The DSB define themselves as a moderately conservative, but also nationally oriented party.

They regard themselves as successors of the ruling mandate of the United Democratic Forces (1997–2001) and promise to stand up for its achievements and build on them.

The party stands for a new structure, composition and organization of the constitutional powers in Bulgaria through the adoption of a new Constitution.

They propose a decrease in overall taxes, the creation of an investor-friendly tax and insurance environment and tax and insurance incentives to small and medium-sized enterprises and to companies that generate long-term employment. The DSB propose to reform the law enforcement institutions in order to cut off their connection with the criminal world and in order to abolish corruption. They also insist on making officials of the executive and the other branches of power fully accountable for their actions stripping them of their immunity.

They support the independence and public nature of the National Health Insurance Fund, the promotion of additional health insurance schemes through optional funds and competition between these funds.

The DSB stand for integration and coexistence of different ethnic communities on the basis of equality before the Law, regardless of religion, gender and origin and strongly oppose Ahmed Dogan, the leader of the Movement for Rights and Freedoms claiming that his "Bulgarian Ethnic Model" is one of separation and encapsulation of Bulgarian Turks, aimed at monopolizing their vote instead of integrating them in Bulgarian society. This opposition has often been referred to as anti-minority nationalism.

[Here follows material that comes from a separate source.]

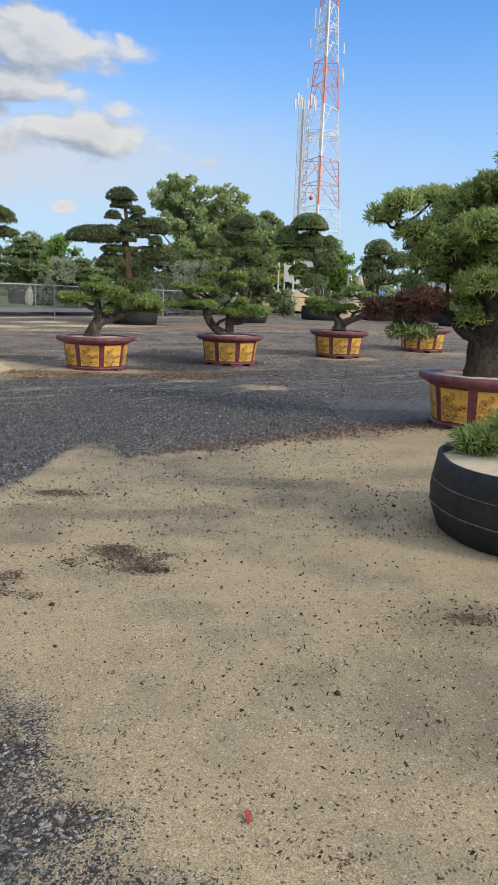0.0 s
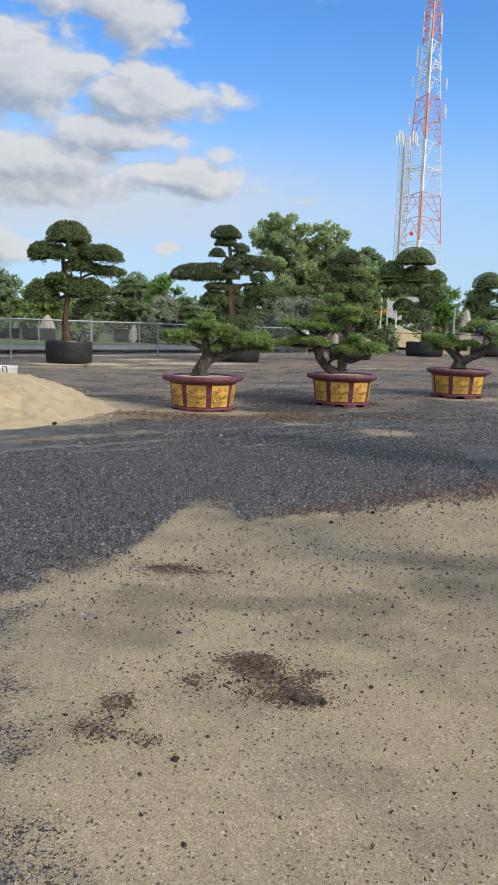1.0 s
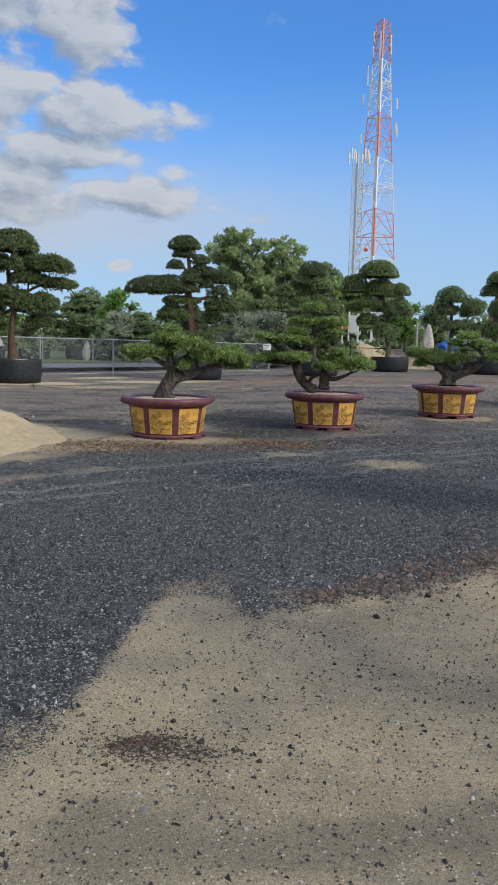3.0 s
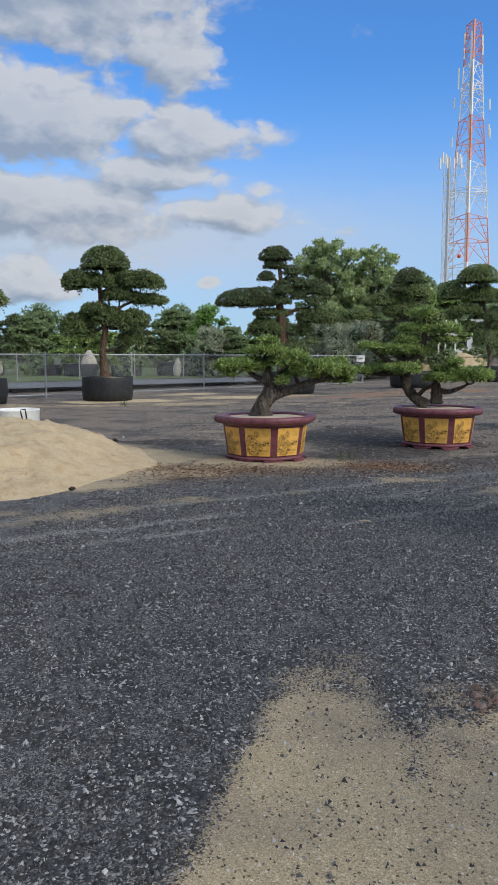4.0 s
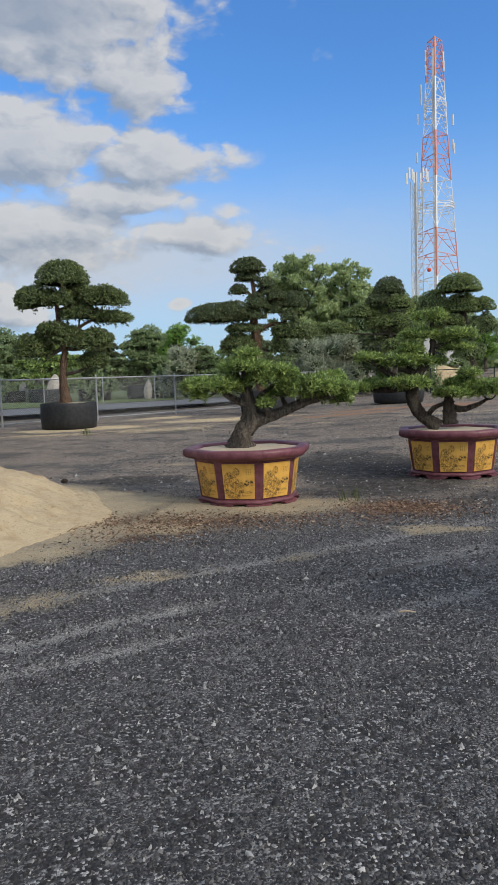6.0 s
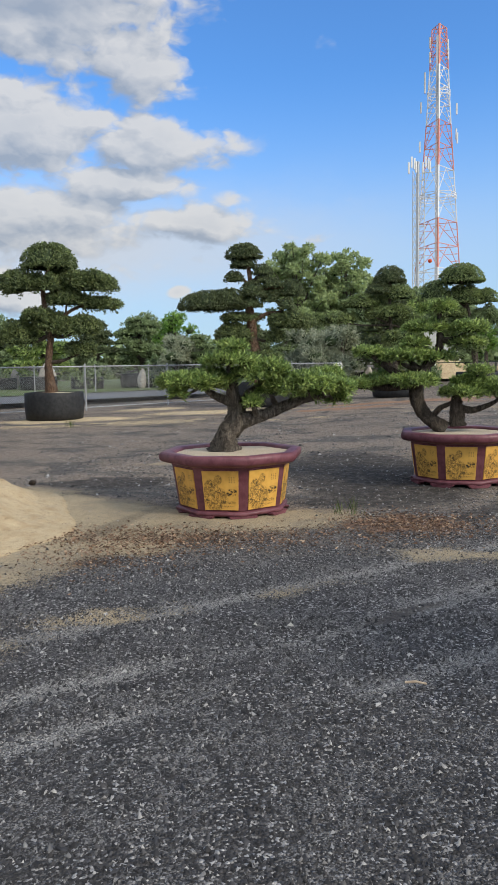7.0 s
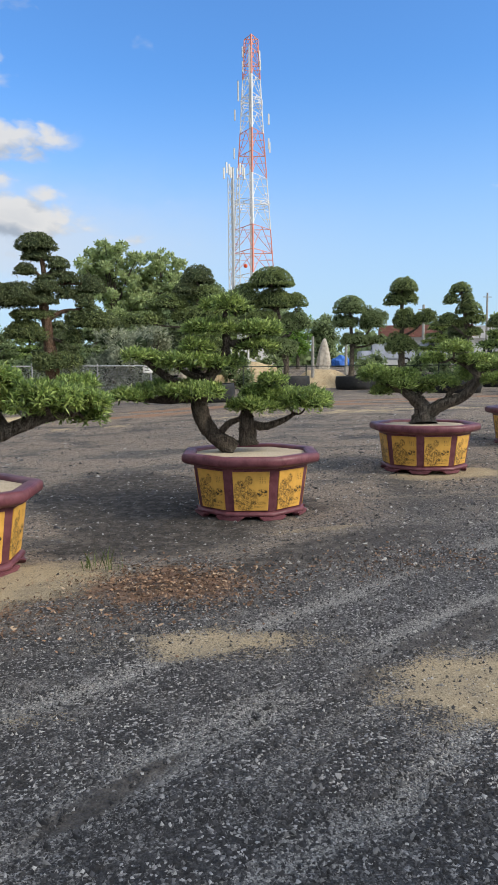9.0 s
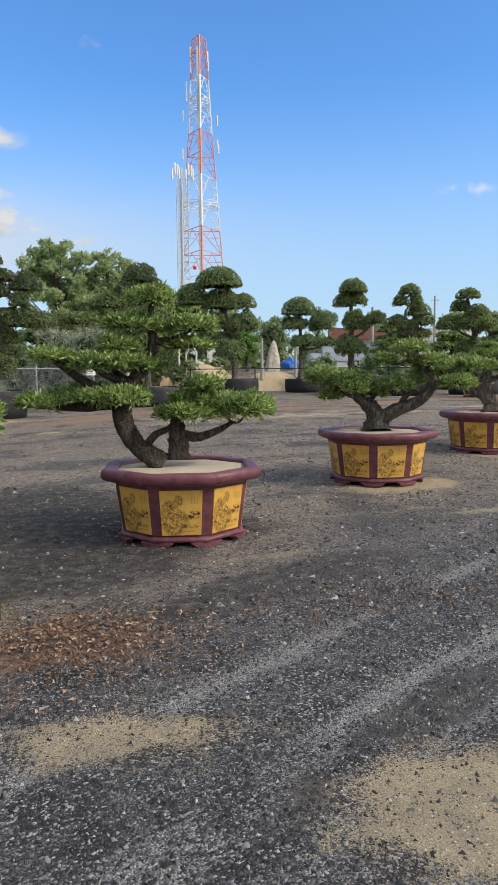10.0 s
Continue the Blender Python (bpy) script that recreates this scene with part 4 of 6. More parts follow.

Kostov and the DSB are outspoken opponents of the Bulgarian Socialist Party whom they regard as the heir to the Bulgarian Communist Party and define them as their main political enemy. They have also often criticized ex-Prime Minister Simeon Saxe-Coburg-Gotha for allying himself with the socialists and who is accused, very much like Kostov was, of corruption.

Kostov's government was the one to begin adhesion talks with the European Union back in 1999 and the DSB continue to support European orientation for the country.

Before the elections of June 2005 Democrats for a Strong Bulgaria issued the Treaty for a Strong Bulgaria which is a 12-point resume of their program.